Dropping temperatures, cups of piping hot cider and the first hints of changing leaves all signal one thing to me—-Mabon!
Today, I invite you to join me on a little journey to the apple farm to gather local, fresh, in-season fruit right off the tree for a classic, farm-to-table Mabon dessert that fills the belly and warms the soul.
So what is it about apples and Mabon, exactly?
Symbolizing temptation, enchantment and love, apple season ushers in a time on the Wheel of the Year that asks us to reflect on the mysteries of the natural world and our role in it.
Apples and apple trees appear in all kinds of pagan lore and rites, specifically as they relate to Mabon and Samhain.
In many neopagan homes, apples pile high on personal altars as an offering to the gods or to give thanks for a plentiful harvest season, but practitioners use apples all year round in witchcraft for various reasons according to their metaphysical properties.
Because the highlight of Mabon generally involves a big meal, I always want to get the freshest available, locally-sourced ingredients in order to stay as close to the earth as possible.
Off to the Apple Farm!
Without further delay, I picked a sunny day, packed up my toddler, took a drive through the country and went apple picking!
If you live in a region where apples grow well, look up a pick-your-own farm and try it. It’s a lovely way to make a day of Mabon before your harvest feast. And as a bonus, you get to bring home a key ingredient.
Spiced Apple Pie
I love apple pie!
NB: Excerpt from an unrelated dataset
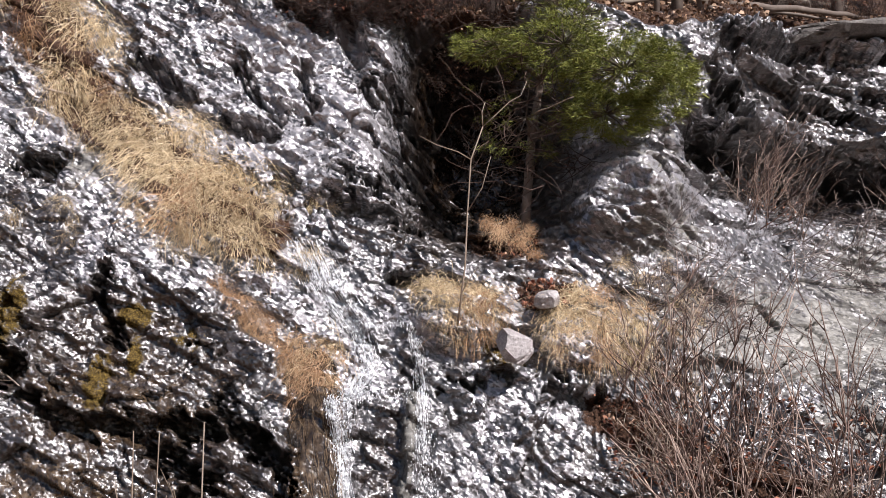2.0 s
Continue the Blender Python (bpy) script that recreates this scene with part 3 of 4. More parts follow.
# ---- dry grass ----
def grass_mesh(name, mat, seed, blades=230, length=0.42, hang=0.5, width=0.0056):
    rng, g = random.Random(seed), Geo()
    for _ in range(blades):
        base = Vector((rng.gauss(0, 0.11), rng.uniform(-0.02, 0.08), rng.gauss(0, 0.11)))
        d = Vector((rng.gauss(0, 0.6), -rng.uniform(0.05, 0.8), rng.uniform(-1.0, 0.8))).normalized()
        n, seg = 4, length * rng.choice((0.35, 0.6, 0.8, 1.0, 1.25)) * rng.uniform(0.7, 1.1) / 4
        pts, p = [base], base
        for _ in range(n):
            d = (d + Vector((rng.gauss(0, 0.12), 0.08 + rng.gauss(0, 0.06), -hang * rng.uniform(0.1, 1.0)))).normalized()
            p = p + d * seg
            pts.append(p)
        side = d.cross(Vector((rng.gauss(0, 0.3), 1, rng.gauss(0, 0.3)))).normalized()
        g.blade(pts, width * rng.uniform(0.6, 1.5), side)
    return g.mesh(name, mat)


STRAW = [grass_mesh("dry_grass_clump", M_STRAW, 100 + i, 330, 0.30 + 0.06 * i, 0.85) for i in range(4)]
RUST = [grass_mesh("dry_grass_clump", M_RUST, 120 + i, 330, 0.32 + 0.05 * i, 0.85) for i in range(3)]
MOSSY = [grass_mesh("moss_tuft", M_MOSSY, 140 + i, 420, 0.17, 0.75, 0.0045) for i in range(2)]
grass_rng = random.Random(7)


def plant_grass(kind, x, z, size, label, group, name="dry_grass_clump", cat="grass"):
    ob = tagged(new(name, grass_rng.choice(kind)), label, cat, group)
    s = size * grass_rng.uniform(0.8, 1.2)
    ob.matrix_world = Matrix.LocRotScale(on_face(x, z, -0.03), Euler((0, grass_rng.gauss(0, 0.25), grass_rng.gauss(0, 0.35))), (s, s, s))
    return ob


def inside(x, z, poly):
    hit = False
    for (ax, az), (bx, bz) in zip(poly, poly[1:] + poly[:1]):
        if (az > z) != (bz > z) and x < (bx - ax) * (z - az) / (bz - az) + ax:
            hit = not hit
    return hit


def fill(poly, count, rng):
    xs, zs = [p[0] for p in poly], [p[1] for p in poly]
    out = []
    while len(out) < count:
        x, z = rng.uniform(min(xs), max(xs)), rng.uniform(min(zs), max(zs))
        if inside(x, z, poly):
            out.append((x, z))
    return out


BAND = [(-5.4, 12.0), (-4.3, 11.4), (-3.75, 10.4), (-3.5, 9.7), (-2.95, 9.05), (-2.5, 8.95), (-2.1, 8.5), (-1.68, 8.1), (-1.6, 7.85), (-2.3, 7.75), (-2.9, 7.85), (-3.35, 8.5), (-3.85, 9.5), (-4.25, 10.3), (-4.75, 11.2)]
for x, z in [(x + grass_rng.gauss(0, 0.28), z + grass_rng.gauss(0, 0.2)) for x, z in fill(BAND, 60, grass_rng)] + fill(BAND, 66, grass_rng):
    plant_grass(RUST if grass_rng.random() < 0.16 else STRAW, x, z, grass_rng.uniform(0.35, 1.05), "dry straw-coloured grass clump hanging on the rock", "grass clumps on the cliff")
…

Mabon feels incomplete without a piece or two. This year, I decided to make hand pies, or smaller, fold-over versions in individual portions.
For the pie crust:
1 1/4 cup all purpose flour
1 stick butter
3 tablespoons ice water (you may not need all of it)
1 teaspoon salt
For the filling
3-4 medium granny smith (or other tart) apples, cored, peeled and cubed
1/2 cup brown sugar (more if you like it sweet)
3 tablespoons butter
1/2 teaspoon sea salt
1 teaspoon cinnamon
1/2 teaspoon ginger
1/4 teaspoon nutmeg
To baste pies:
2 tablespoons milk
1 teaspoons coarse sea salt
1 tablespoon coarse sugar
Mix salt with flour.
Cut cold butter into flour. When making pie crust, it is extremely important to keep the butter cold.
Once the butter melts, it’s ruined. You can’t re-cool it and make it work.
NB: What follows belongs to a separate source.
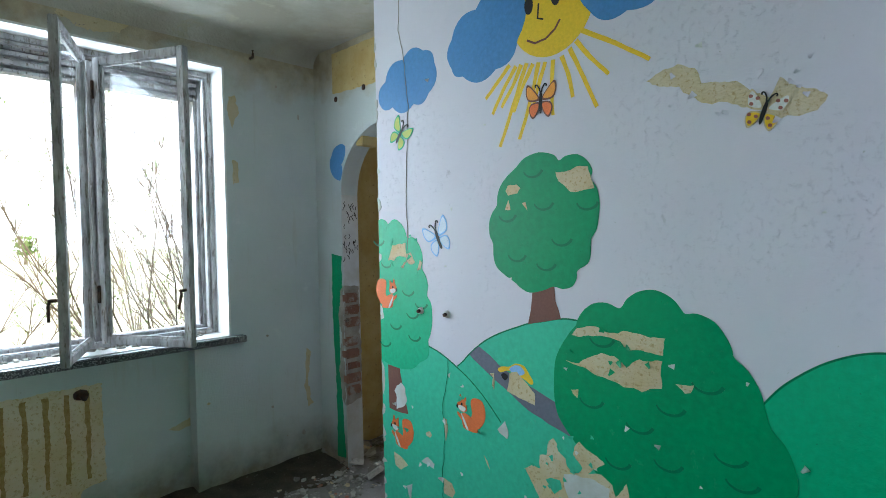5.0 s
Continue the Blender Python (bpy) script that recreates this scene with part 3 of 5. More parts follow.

The easiest thing to do is use a food processor and blend the mixture until coarsely blended, but I don’t have one.
So I like to mix the butter with the flour using my hands.
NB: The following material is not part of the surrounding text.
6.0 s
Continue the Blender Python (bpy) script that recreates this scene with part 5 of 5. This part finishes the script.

If you do this, run your hands under cold water first to keep your body heat from melting the butter.
Add ice water, one tablespoon at a time. You may not need it all. Only incorporate as much as you need to to get the dough to stick together when pressed between the thumb and forefinger. Do not overmix. Just blend until it sticks together.
Place pie dough in refrigerator to “rest” for at least 30 minutes.
Remove dough from refrigerator and divide. I divided it into 3rds and got fairly large hand pies, but for smaller ones, you can divide it into 4 or 6. Bear in mind that the smaller the pies are, the larger the dough-to-filling ratio will be.
Roll out dough and cut into circles using an upside down saucer or large coffee cup.
If the dough begins to stick to your rolling pin (or in my case, a re-purposed wine bottle) stop, refrigerate and start again when the dough is cold.
Place the rolled, cut dough back in the refrigerator for about 10 minutes (I know, it’s a lot of in-and-out, but trust me, this is what makes a flaky pie crust).
In a medium saucepan over low-medium to medium heat, heat butter until it bubbles slightly. Add brown sugar, salt, cinnamon, ginger and nutmeg. Then add apples. Cook until slightly soft. They will finish cooking in the oven, so don’t overdo it!
Allow apple mixture to cool to room temperature.
Preheat oven to 375 degrees.
Pull dough from refrigerator. Spoon the apple filling onto the circles of dough, then fold over. The more apple filling you can squeeze in, the better, but if you put to much in, it leaks out during the cooking process. Strike a balance.
Press the edges of the pies together with the back of a fork to create ruffled edges. Cut a cross in the top of the pie with a pearing knife to vent.
Mix eggs and milk. Brush pies with the egg wash, then sprinkle with sea salt and sugar.
Pop those bad boys in the oven!
Bake for 15-20 minutes until golden brown on the edges.
Serve with vanilla ice-cream and cider! Yum!